* [AIM]:
Start at the line containing "pose from metres" and stop at the line containing "of a camera"; copy those lines exactly, both ends included, and no others.
────────
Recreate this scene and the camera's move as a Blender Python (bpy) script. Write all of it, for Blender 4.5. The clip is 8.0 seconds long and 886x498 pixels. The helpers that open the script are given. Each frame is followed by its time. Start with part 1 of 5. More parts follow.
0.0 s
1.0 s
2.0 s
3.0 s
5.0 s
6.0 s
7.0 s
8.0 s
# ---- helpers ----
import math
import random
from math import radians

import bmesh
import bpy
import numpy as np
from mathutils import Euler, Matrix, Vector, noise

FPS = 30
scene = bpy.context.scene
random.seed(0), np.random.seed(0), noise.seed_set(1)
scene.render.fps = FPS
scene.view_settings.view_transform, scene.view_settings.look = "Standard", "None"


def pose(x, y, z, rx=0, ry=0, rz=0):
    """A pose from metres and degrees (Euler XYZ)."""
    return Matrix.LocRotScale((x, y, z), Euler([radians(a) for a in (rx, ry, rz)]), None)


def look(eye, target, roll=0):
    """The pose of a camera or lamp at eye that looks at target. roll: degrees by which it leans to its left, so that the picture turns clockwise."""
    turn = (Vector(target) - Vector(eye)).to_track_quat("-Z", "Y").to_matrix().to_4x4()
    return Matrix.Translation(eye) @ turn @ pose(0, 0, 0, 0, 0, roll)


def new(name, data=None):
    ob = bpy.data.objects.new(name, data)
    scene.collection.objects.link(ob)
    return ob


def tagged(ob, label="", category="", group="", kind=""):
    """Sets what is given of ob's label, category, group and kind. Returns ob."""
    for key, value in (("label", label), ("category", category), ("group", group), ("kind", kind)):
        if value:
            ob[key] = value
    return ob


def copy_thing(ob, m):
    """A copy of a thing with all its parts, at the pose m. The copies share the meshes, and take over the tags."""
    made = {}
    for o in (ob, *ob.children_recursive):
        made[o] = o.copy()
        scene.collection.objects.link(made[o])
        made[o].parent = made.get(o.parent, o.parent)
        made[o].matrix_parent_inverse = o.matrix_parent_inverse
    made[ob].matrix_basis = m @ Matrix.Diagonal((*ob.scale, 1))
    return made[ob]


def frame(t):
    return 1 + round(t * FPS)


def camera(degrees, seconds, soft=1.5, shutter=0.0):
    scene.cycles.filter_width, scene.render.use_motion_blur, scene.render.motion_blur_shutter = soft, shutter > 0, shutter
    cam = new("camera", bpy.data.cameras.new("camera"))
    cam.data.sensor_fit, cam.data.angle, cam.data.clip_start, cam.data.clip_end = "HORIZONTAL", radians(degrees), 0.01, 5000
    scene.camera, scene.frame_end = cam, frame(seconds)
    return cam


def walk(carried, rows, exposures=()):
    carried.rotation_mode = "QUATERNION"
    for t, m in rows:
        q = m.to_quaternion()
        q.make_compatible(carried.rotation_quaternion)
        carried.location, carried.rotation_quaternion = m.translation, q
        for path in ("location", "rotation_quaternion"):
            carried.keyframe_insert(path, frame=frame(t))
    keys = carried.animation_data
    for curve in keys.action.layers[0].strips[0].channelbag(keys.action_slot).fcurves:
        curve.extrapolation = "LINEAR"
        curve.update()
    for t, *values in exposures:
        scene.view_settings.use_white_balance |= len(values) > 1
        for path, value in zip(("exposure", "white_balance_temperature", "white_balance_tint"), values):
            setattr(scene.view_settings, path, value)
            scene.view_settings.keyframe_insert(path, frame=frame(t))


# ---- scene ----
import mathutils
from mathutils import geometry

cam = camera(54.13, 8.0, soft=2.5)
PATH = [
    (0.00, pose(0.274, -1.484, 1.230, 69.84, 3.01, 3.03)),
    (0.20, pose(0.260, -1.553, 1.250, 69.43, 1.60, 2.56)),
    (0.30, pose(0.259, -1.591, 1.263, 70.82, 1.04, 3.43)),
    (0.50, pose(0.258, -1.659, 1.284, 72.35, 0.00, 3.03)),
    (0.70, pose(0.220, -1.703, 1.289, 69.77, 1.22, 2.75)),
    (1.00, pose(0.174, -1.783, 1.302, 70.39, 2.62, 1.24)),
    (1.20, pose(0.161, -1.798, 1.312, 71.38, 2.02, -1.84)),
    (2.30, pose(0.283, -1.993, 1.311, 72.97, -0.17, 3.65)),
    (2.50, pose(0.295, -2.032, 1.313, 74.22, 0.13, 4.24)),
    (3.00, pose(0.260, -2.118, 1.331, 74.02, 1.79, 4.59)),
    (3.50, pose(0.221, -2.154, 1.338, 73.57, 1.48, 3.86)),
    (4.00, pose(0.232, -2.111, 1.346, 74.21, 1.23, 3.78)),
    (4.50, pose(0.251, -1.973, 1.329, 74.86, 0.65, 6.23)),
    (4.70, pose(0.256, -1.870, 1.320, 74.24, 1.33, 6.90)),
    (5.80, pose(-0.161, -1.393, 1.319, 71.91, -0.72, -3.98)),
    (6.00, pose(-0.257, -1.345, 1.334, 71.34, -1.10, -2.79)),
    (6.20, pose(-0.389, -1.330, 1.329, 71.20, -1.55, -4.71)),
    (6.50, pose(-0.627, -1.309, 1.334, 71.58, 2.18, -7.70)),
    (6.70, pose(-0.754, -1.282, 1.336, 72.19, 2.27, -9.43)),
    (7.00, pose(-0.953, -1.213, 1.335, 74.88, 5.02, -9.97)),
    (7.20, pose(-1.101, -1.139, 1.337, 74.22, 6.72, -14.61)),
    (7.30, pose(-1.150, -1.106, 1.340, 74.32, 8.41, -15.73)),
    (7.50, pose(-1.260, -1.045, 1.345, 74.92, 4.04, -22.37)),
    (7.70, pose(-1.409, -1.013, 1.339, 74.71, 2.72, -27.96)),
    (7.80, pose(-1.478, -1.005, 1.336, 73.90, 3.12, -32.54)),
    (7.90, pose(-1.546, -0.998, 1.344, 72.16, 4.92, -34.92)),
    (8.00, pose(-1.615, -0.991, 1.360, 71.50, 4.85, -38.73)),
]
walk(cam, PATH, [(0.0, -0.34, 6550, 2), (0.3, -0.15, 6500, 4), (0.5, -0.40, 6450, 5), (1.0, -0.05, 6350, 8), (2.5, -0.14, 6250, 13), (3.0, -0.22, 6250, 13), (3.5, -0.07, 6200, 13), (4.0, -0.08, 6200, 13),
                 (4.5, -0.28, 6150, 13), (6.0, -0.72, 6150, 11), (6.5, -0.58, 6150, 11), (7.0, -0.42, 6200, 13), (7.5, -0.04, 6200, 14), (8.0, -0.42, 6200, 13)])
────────
* [COMPLETE RESPONSE]:
    """A pose from metres and degrees (Euler XYZ)."""
    return Matrix.LocRotScale((x, y, z), Euler([radians(a) for a in (rx, ry, rz)]), None)


def look(eye, target, roll=0):
    """The pose of a camera or lamp at eye that looks at target. roll: degrees by which it leans to its left, so that the picture turns clockwise."""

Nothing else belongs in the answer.